## Source material
--- --- ---

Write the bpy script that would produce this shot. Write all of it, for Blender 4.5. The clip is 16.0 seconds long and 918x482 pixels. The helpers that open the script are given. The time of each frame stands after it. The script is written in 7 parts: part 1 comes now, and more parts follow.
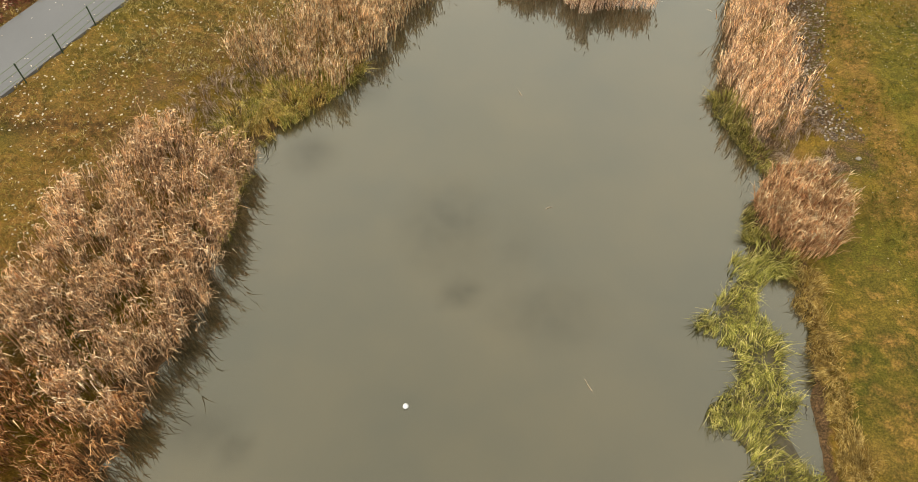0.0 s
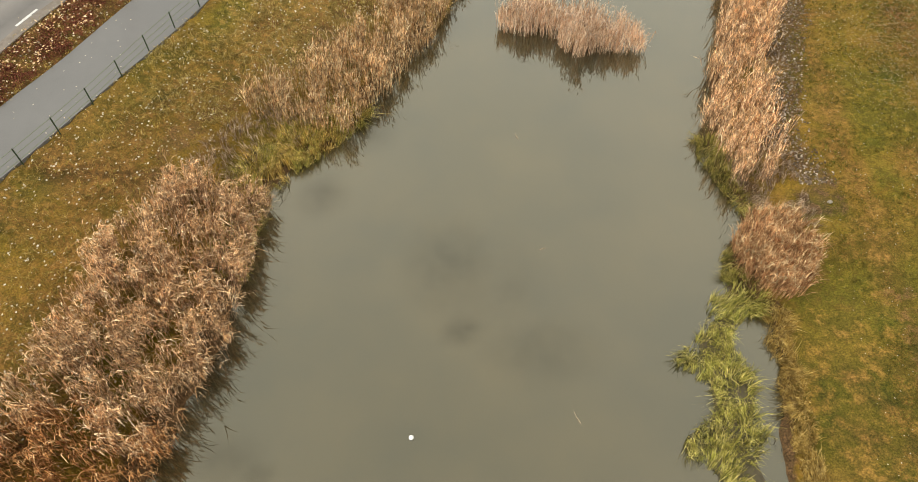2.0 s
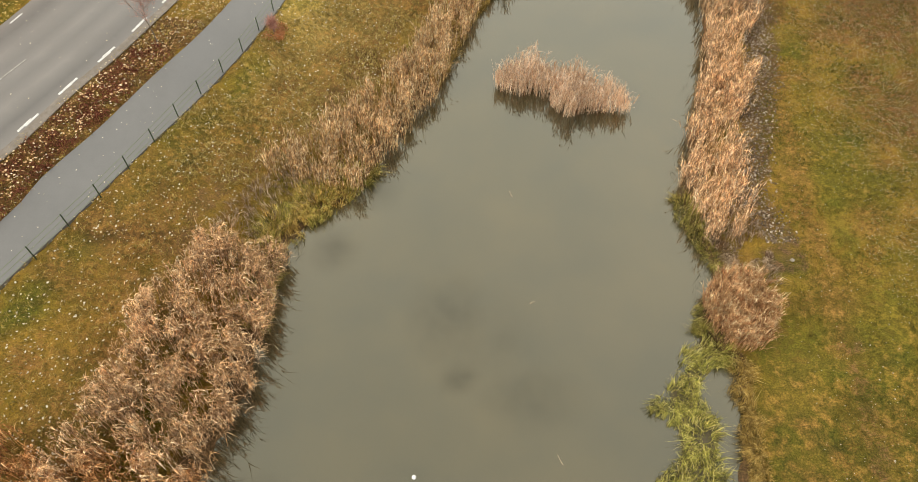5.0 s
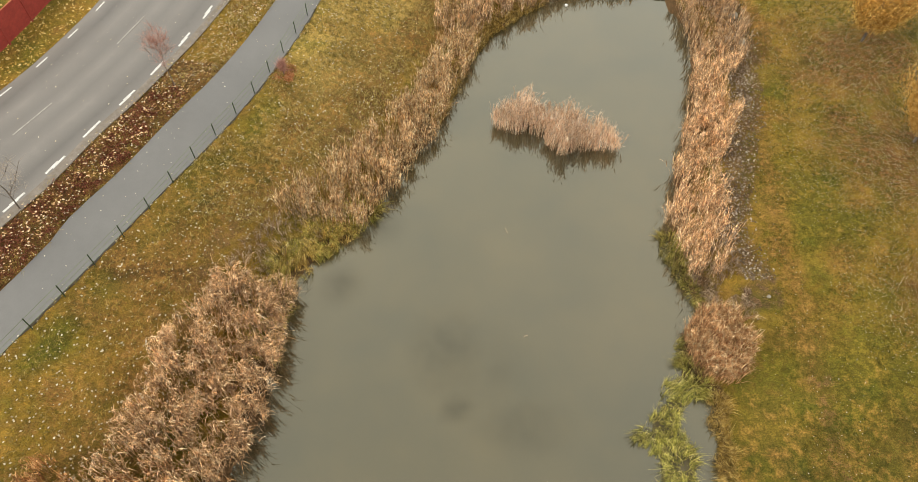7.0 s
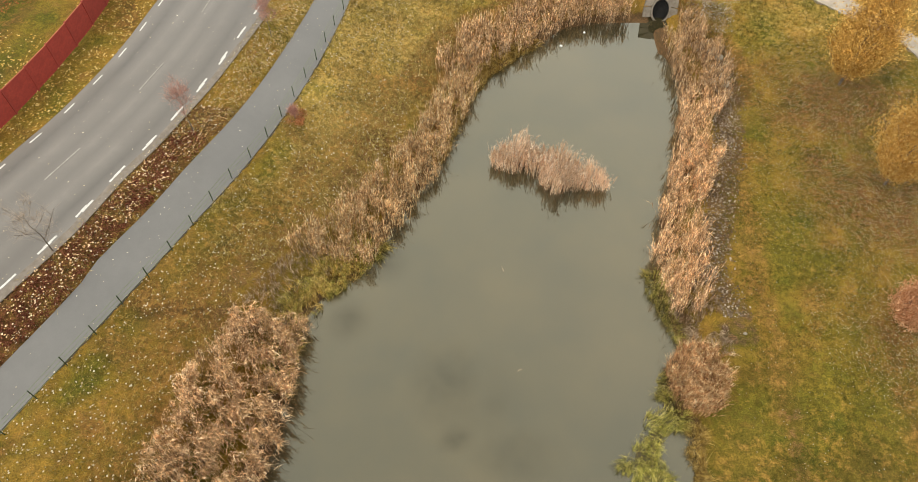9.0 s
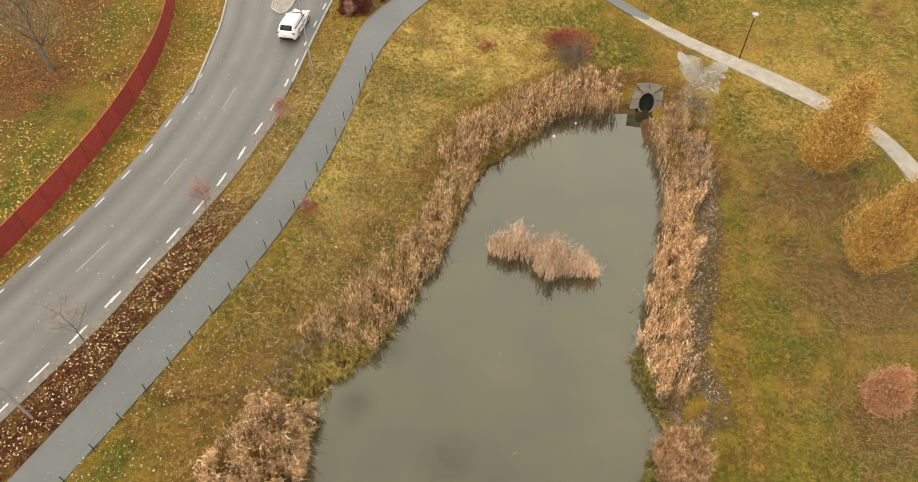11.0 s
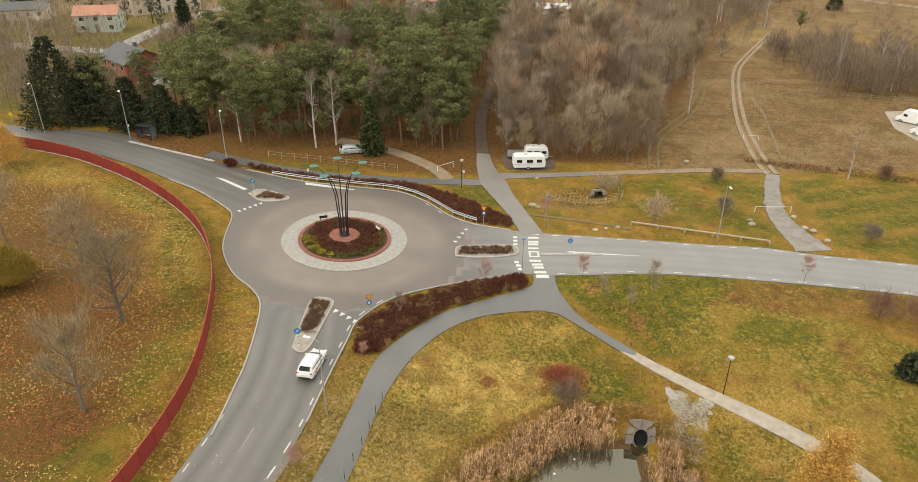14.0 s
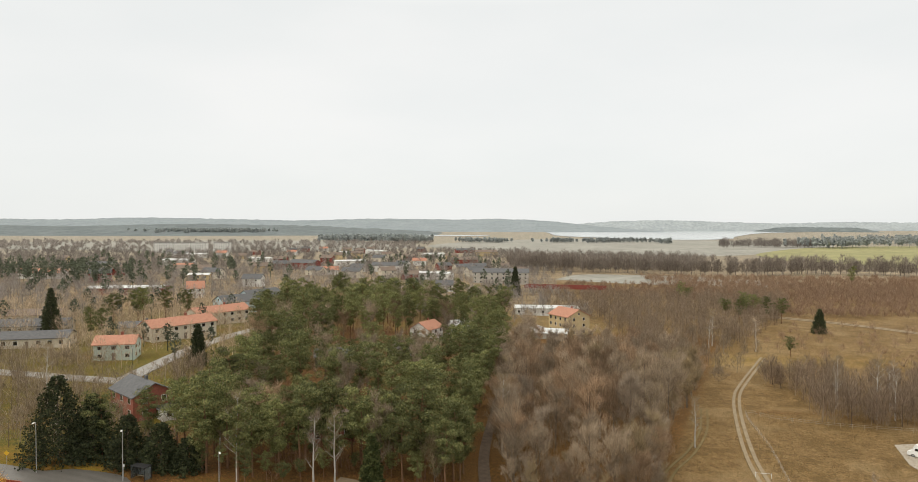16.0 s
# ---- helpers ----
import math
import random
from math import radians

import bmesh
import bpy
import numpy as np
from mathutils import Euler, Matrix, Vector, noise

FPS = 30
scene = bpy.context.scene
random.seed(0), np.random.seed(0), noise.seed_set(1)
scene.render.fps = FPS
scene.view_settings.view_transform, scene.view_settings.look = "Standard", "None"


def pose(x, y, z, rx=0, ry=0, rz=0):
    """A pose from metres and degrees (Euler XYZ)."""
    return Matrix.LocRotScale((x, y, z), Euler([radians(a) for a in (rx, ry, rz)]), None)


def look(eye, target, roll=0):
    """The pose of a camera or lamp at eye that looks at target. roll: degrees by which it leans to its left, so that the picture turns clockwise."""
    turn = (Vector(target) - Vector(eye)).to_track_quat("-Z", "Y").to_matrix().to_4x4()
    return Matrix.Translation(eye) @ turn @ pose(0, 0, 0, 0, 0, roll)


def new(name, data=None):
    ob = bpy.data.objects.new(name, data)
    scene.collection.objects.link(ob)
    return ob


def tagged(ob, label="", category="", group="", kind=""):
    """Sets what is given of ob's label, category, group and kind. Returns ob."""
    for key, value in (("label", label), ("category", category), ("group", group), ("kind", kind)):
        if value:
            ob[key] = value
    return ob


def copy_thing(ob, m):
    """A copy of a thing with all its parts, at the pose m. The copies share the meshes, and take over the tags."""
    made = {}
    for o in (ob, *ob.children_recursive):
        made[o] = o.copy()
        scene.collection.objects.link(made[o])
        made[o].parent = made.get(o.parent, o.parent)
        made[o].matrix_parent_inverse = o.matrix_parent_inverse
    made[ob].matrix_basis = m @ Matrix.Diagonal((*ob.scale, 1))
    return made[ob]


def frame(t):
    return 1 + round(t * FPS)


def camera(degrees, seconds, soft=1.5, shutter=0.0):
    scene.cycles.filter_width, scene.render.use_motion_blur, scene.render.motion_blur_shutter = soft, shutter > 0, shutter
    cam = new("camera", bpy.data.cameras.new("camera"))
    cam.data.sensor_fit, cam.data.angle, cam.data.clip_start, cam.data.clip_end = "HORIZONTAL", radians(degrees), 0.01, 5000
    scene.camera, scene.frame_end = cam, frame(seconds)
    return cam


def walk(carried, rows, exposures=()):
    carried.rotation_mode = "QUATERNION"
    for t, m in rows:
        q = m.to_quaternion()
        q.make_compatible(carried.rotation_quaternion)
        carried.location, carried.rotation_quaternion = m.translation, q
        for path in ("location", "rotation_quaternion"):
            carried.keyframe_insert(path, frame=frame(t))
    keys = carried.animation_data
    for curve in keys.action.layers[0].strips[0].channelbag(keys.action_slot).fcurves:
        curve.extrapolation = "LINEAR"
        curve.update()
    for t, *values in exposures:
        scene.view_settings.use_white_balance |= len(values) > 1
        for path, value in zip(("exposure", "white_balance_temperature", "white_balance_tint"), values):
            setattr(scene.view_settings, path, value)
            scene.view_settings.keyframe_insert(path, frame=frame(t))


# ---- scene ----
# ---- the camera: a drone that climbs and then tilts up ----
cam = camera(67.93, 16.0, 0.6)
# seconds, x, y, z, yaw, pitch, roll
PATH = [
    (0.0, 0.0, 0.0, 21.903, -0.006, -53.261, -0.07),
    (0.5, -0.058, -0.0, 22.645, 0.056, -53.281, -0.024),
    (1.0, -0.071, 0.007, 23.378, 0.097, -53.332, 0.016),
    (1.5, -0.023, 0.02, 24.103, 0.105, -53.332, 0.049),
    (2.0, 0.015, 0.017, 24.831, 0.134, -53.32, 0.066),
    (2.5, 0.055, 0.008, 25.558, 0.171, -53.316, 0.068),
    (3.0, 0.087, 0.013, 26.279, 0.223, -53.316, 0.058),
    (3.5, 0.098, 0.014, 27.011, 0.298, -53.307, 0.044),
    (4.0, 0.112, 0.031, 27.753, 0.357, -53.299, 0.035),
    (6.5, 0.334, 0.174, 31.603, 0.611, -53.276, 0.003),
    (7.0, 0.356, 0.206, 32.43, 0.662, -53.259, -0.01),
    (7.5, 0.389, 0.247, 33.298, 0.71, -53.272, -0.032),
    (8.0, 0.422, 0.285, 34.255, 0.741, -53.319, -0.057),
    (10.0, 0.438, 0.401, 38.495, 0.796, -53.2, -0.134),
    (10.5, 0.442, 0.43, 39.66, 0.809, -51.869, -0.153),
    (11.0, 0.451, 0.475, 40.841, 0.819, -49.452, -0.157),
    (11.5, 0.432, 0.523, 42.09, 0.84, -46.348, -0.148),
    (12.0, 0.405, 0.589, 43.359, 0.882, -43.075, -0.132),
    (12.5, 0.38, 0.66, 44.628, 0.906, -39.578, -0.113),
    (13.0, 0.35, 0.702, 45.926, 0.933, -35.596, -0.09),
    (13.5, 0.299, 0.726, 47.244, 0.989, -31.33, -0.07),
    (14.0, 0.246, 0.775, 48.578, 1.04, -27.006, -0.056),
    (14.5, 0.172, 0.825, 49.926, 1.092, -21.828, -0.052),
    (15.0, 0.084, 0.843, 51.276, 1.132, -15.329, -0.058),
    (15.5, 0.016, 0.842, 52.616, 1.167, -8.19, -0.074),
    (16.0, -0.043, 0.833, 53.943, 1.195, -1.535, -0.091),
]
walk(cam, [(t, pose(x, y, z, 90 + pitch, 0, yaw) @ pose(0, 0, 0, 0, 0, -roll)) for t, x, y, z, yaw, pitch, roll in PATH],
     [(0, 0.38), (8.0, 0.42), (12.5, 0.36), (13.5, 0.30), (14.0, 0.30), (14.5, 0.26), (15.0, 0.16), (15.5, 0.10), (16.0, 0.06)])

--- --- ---

## Work to complete
The lines to extract from the data above begin with the line containing "return 1 + round(t * FPS)" and end with the line containing "q = m.to_quaternion()". Extract them exactly, including both.

## Output of the exercise
    return 1 + round(t * FPS)


def camera(degrees, seconds, soft=1.5, shutter=0.0):
    scene.cycles.filter_width, scene.render.use_motion_blur, scene.render.motion_blur_shutter = soft, shutter > 0, shutter
    cam = new("camera", bpy.data.cameras.new("camera"))
    cam.data.sensor_fit, cam.data.angle, cam.data.clip_start, cam.data.clip_end = "HORIZONTAL", radians(degrees), 0.01, 5000
    scene.camera, scene.frame_end = cam, frame(seconds)
    return cam


def walk(carried, rows, exposures=()):
    carried.rotation_mode = "QUATERNION"
    for t, m in rows:
        q = m.to_quaternion()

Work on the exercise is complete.